6. A program for causing a computer to perform image processing comprising the steps of:

executing given image processing by means of N execution steps (where N is two or greater); and

dividing an input image into N parts from a boundary portion between given processing unit blocks and controlling the execution of the image processing on the resulting N parts of the image in the N execution steps;

wherein the controlling step extracts an assigned image from the input image for each one of the N parts of the image and assigns the N extracted assigned images to the N execution steps, respectively, each of the assigned images including a first part of the image and a marginal image, the marginal image being a portion of a second part of the image adjacent to the first part of the image, the marginal image being necessary in performing the image processing on a given portion of the first part of the image; and

wherein the N execution steps execute the image processing on the images assigned by the controlling step in a parallel manner.
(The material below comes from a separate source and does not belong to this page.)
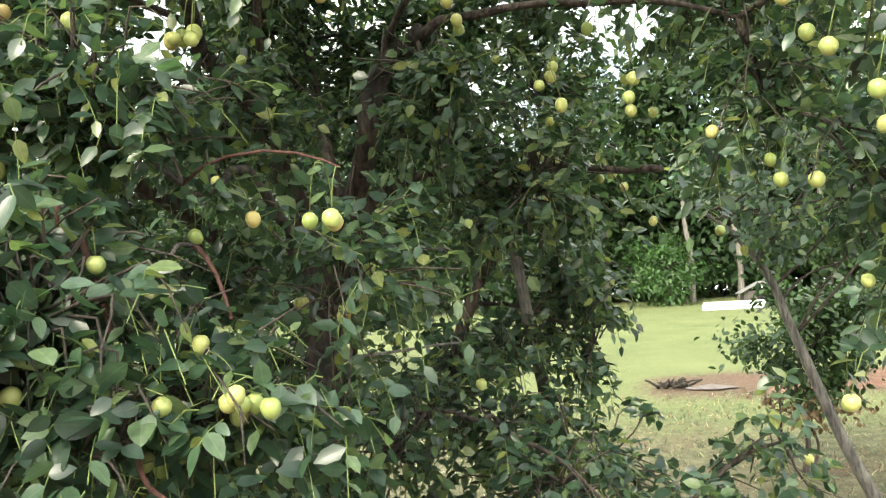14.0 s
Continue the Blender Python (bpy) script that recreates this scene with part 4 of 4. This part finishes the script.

7. An image processor comprising:

N execution units (where N is 2 or greater) configured to execute given image processing; and

a control unit configured to divide an input image into N parts from a boundary portion between given processing unit blocks to be processed by the N execution units and to control the execution of the image processing on the resulting N parts of the image performed by the N execution units;

wherein the control unit extracts an assigned image from the input image for each one of the N parts of the image and assigns the N extracted assigned images to the N execution units, respectively, each of the assigned images including a first part of the image and a marginal image, the marginal image being a portion of a second part of the image adjacent to the first part of the image, the marginal image being necessary in performing the image processing on a given portion of the first part of the image; and

wherein the N execution units execute the image processing on the images assigned by the control unit in a parallel manner.